Et si, comme la grande et mythique CNT espagnole de la plus grande révolution sociale de tous les temps, nous nous engagions dans la voie d'une unification, d'une union et d'une unité...

! Avec des centralités politiques et syndicales...

! Avec des transversalités du style groupes de femmes, d'homos/ lesbiennes, d'écologie sociale, de désobéissance civile face à la mondialisation capitaliste, anti-cléricaux, anti-fascistes, anti-militaristes, d'actions directes non-violentes solidaires des sans-papiers, de solidarité concrète Nord-Sud...

! Avec des autonomies du genre : alternatives de vie, écoles paral-lèles, communautés/collectivité agricoles/urbaines, coopératives de production ou de consommation, systèmes d'échanges locaux, radios, librairies, labels culturels, imprimeries, épiceries bio libertaires..?

Et si nous sortions notre rêve unitaire libertaire du champ clos de l'idéologique pour le lancer à l'assaut du concret ?

Et si, ce faisant, nous remettions le rêve révolutionnaire sur ses pieds en désertant le discours politique pour oser le réel social ?

Et si, on se lançait, tout simplement dans l'aventure d'un mouvement social libertaire ?


Ce qui vaut la peine d'être fait vaut la peine de l'être bien !
Il faut voir les choses en face.
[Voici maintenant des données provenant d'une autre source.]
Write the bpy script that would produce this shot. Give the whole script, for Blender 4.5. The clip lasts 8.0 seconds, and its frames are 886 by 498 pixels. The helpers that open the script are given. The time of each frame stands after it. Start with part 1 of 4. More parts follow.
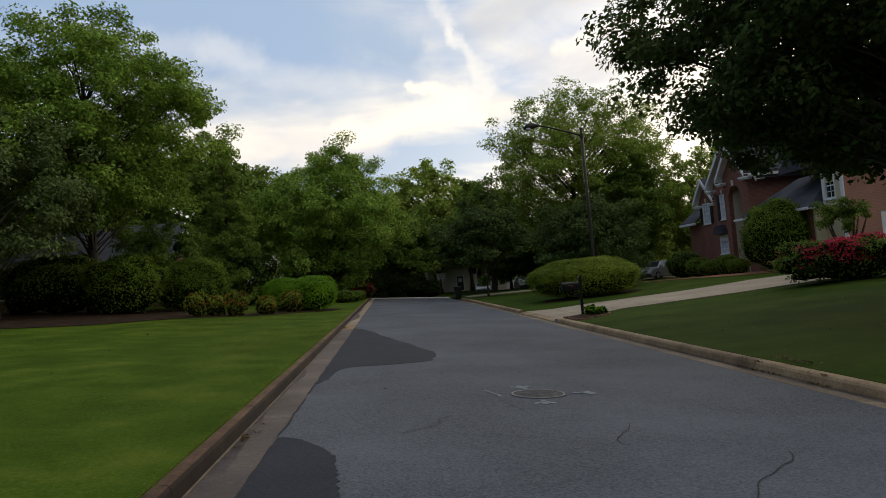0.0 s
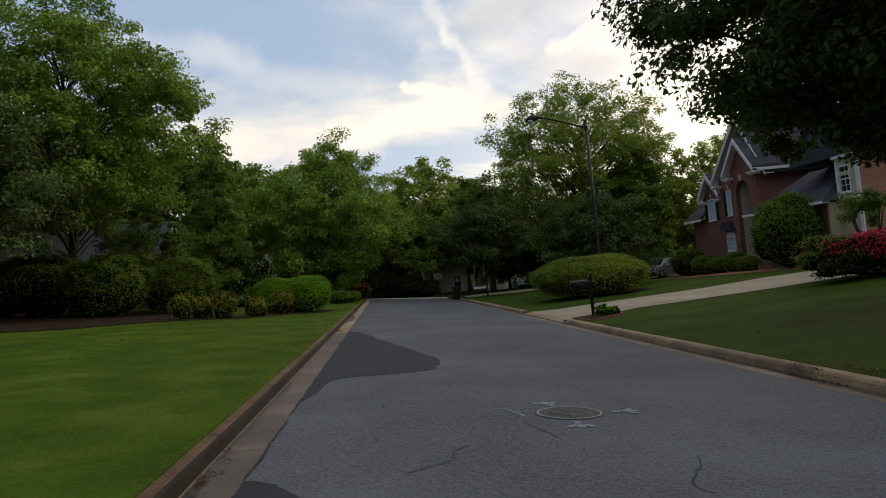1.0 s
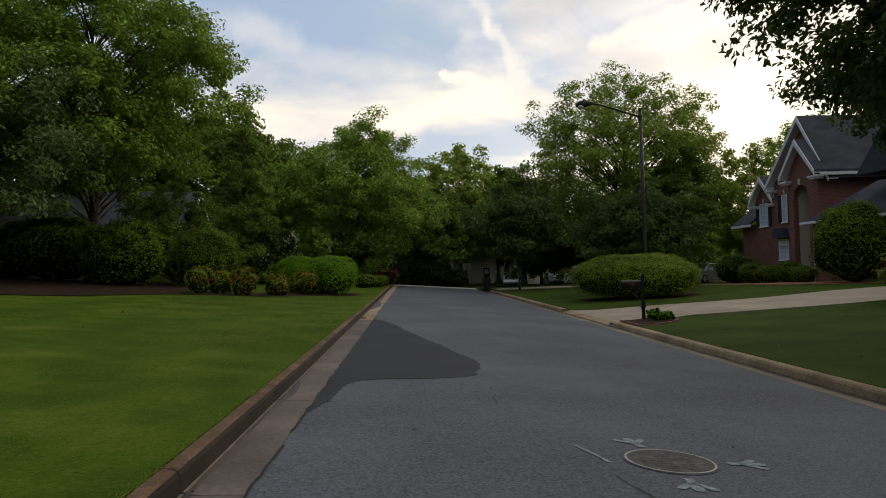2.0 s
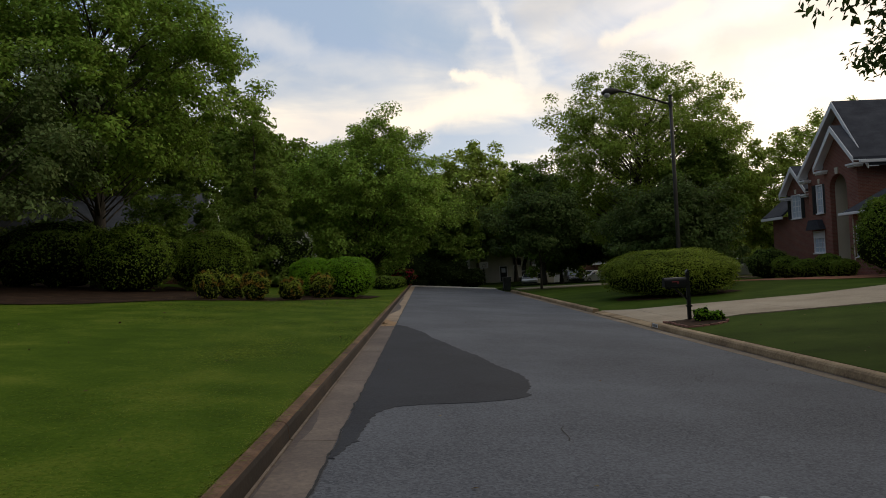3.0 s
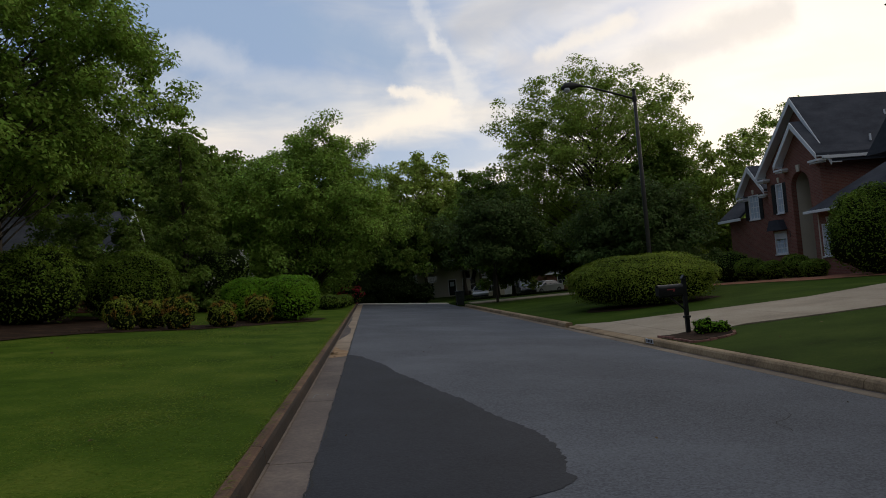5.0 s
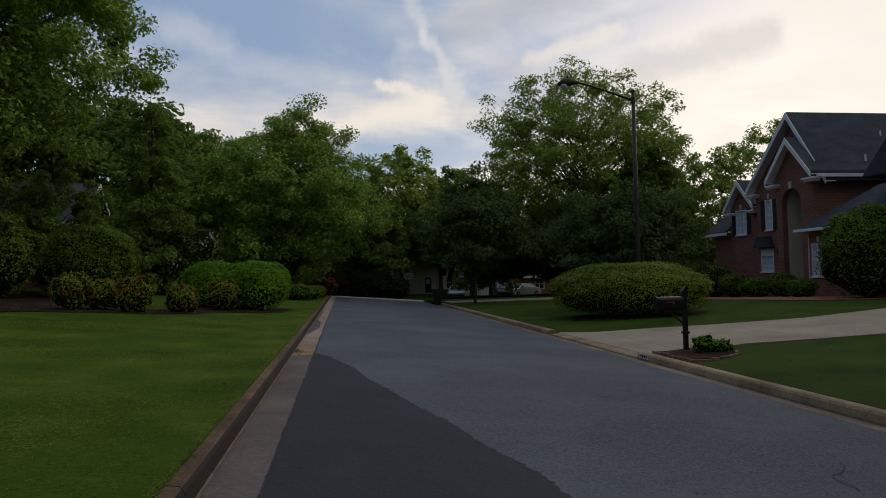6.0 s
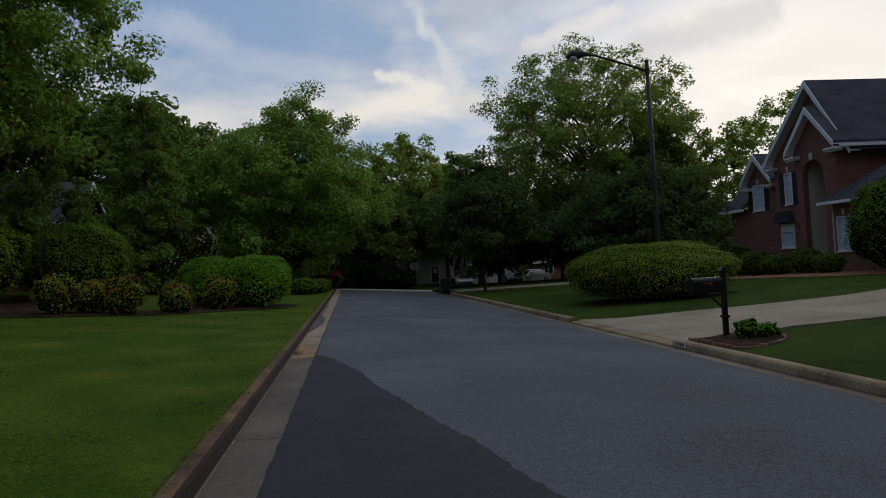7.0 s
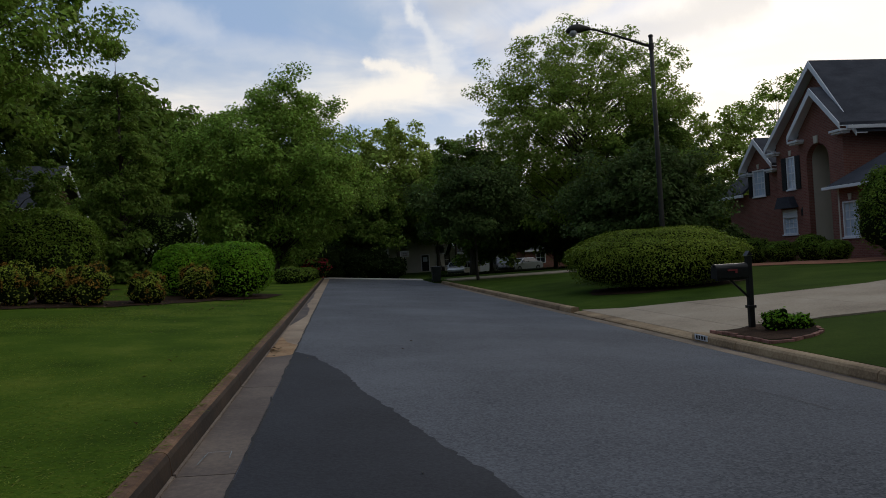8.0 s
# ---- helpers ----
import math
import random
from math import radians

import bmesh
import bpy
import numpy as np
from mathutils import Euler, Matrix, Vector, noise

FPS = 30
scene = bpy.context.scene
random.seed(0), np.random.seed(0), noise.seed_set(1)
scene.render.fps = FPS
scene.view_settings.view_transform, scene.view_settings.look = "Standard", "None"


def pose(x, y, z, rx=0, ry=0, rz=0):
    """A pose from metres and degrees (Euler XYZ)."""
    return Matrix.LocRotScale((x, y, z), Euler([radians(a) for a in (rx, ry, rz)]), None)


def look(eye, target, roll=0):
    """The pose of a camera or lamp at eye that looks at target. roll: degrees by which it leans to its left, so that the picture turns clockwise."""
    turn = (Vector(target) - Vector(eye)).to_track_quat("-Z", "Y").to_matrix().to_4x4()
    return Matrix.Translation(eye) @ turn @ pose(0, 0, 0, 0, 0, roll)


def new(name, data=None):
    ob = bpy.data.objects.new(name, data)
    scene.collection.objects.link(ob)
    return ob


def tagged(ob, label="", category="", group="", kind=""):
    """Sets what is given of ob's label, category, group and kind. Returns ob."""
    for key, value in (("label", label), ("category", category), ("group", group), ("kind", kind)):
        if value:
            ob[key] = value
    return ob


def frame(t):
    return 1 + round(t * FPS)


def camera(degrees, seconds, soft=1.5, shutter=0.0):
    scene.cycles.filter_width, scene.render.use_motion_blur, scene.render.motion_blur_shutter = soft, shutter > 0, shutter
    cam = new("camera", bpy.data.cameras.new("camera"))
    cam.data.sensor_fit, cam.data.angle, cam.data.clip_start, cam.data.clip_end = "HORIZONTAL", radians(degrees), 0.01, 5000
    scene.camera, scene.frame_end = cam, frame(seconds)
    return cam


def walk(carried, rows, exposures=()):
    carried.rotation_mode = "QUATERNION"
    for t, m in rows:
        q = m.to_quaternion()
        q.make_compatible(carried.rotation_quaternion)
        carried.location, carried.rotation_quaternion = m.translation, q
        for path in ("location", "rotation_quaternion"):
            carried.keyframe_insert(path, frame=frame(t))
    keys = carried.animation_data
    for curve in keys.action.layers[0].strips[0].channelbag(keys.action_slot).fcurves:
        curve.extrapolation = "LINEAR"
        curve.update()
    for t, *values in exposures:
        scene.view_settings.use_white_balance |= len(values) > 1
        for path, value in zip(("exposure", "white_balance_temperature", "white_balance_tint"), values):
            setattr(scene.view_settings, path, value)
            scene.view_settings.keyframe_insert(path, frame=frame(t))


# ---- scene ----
CAM_LENS = 64.3
cam = camera(CAM_LENS, 8.0, soft=0.95)
PATH = [
    (0, (1.176, 1.82, 1.392), (1.342, 3.811, 1.471), -5.2),
    (0.5, (1.087, 2.671, 1.377), (1.273, 4.661, 1.457), -3.2),
    (1, (1.145, 3.433, 1.35), (1.323, 5.424, 1.429), -5.5),
    (2.5, (0.896, 6.413, 1.318), (0.963, 8.411, 1.364), -0.4),
    (3, (0.761, 7.13, 1.338), (0.818, 9.128, 1.394), -2.7),
    (3.5, (0.699, 8.011, 1.329), (0.702, 10.01, 1.41), -1.0),
    (4, (0.714, 8.524, 1.35), (0.711, 10.522, 1.44), -3.7),
    (4.5, (0.508, 9.322, 1.387), (0.601, 11.318, 1.475), -1.2),
    (5, (0.531, 10.142, 1.355), (0.749, 12.128, 1.443), -4.8),
    (6.5, (0.565, 12.284, 1.352), (0.87, 14.259, 1.419), 0.0),
    (7, (0.627, 13.011, 1.337), (0.893, 14.992, 1.384), -3.3),
    (7.5, (0.665, 13.764, 1.33), (0.952, 15.743, 1.361), -4.6),
    (8, (0.703, 14.442, 1.278), (0.997, 16.42, 1.292), -3.4),
]
EXPOSURES = [(0.0, 0.36, 7250, 9), (1.0, 0.33, 7350, 9), (2.5, 0.34, 7600, 10), (3.5, 0.14, 7450, 10), (4.5, 0.10, 7150, 10), (5.0, 0.03, 6900, 10), (6.5, -0.22, 6550, 10), (7.0, -0.22, 6400, 9), (7.5, -0.06, 6500, 9), (8.0, 0.06, 6600, 9)]   # seconds, stops, kelvin, tint
walk(cam, [(t, look(eye, target, roll)) for t, eye, target, roll in PATH], EXPOSURES)

# ---- sky, sun ----
SUN_AZ, SUN_EL = 34.0, 14.0          # degrees clockwise from the street's far end, and above the horizon
world = bpy.data.worlds.new("dusk_sky")
scene.world = world
world.use_nodes = True


class Nodes:
    """A small helper that adds and links shader nodes."""

    def __init__(self, tree):
        self.tree = tree
        tree.nodes.clear()

    def add(self, kind, links=None, operation=""):
        n = self.tree.nodes.new(kind)
        if operation:
            n.operation = operation
        for k, v in (links or {}).items():
            if isinstance(v, bpy.types.NodeSocket):
                self.tree.links.new(v, n.inputs[k])
            else:
                n.inputs[k].default_value = v
        return n

    def ramp(self, fac, stops):
        n = self.add("ShaderNodeValToRGB", {0: fac})
        e = n.color_ramp.elements
        while len(e) < len(stops):
            e.new(0.5)
        for el, (p, c) in zip(e, stops):
            el.position, el.color = p, (*c, 1)
        return n.outputs[0]

    def math(self, op, a, b=0.0, clamp=False):
        n = self.add("ShaderNodeMath", {0: a, 1: b}, operation=op)
        n.use_clamp = clamp
        return n.outputs[0]

    def mix(self, fac, a, b, blend="MIX"):
        n = self.add("ShaderNodeMix")
        n.data_type, n.blend_type = "RGBA", blend
        for k, v in ((0, fac), (6, a), (7, b)):
            if isinstance(v, bpy.types.NodeSocket):
                self.tree.links.new(v, n.inputs[k])
            else:
                n.inputs[k].default_value = v if k == 0 else (*v, 1)
        return n.outputs[2]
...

Nous ne sommes qu'une poignée, et comme toujours dans ces cas là, profondément divisés (l'ennemi principal étant inaccessible, le syndrome groupusculaire fait du voisin le plus proche, le principal ennemi).

Nos idées sont belles comme la lumière du jour mais nous peinons à les habiller d'un projet social en phase avec les réalités de notre époque et nous nous contentons souvent, dès lors qu'il nous faut expliquer comment mettre ce projet en œuvre, d'esquiver la question en nous réfugiant dans la nostalgie et le mime d'un passé glorieux.

Bref, nous partons de très loin et il nous faudra un temps certain avant de refonder notre pensée, de rénover notre projet et de concrétiser une unité véritable (autre que d'hégémonie ou de juxtaposition) du mouvement libertaire.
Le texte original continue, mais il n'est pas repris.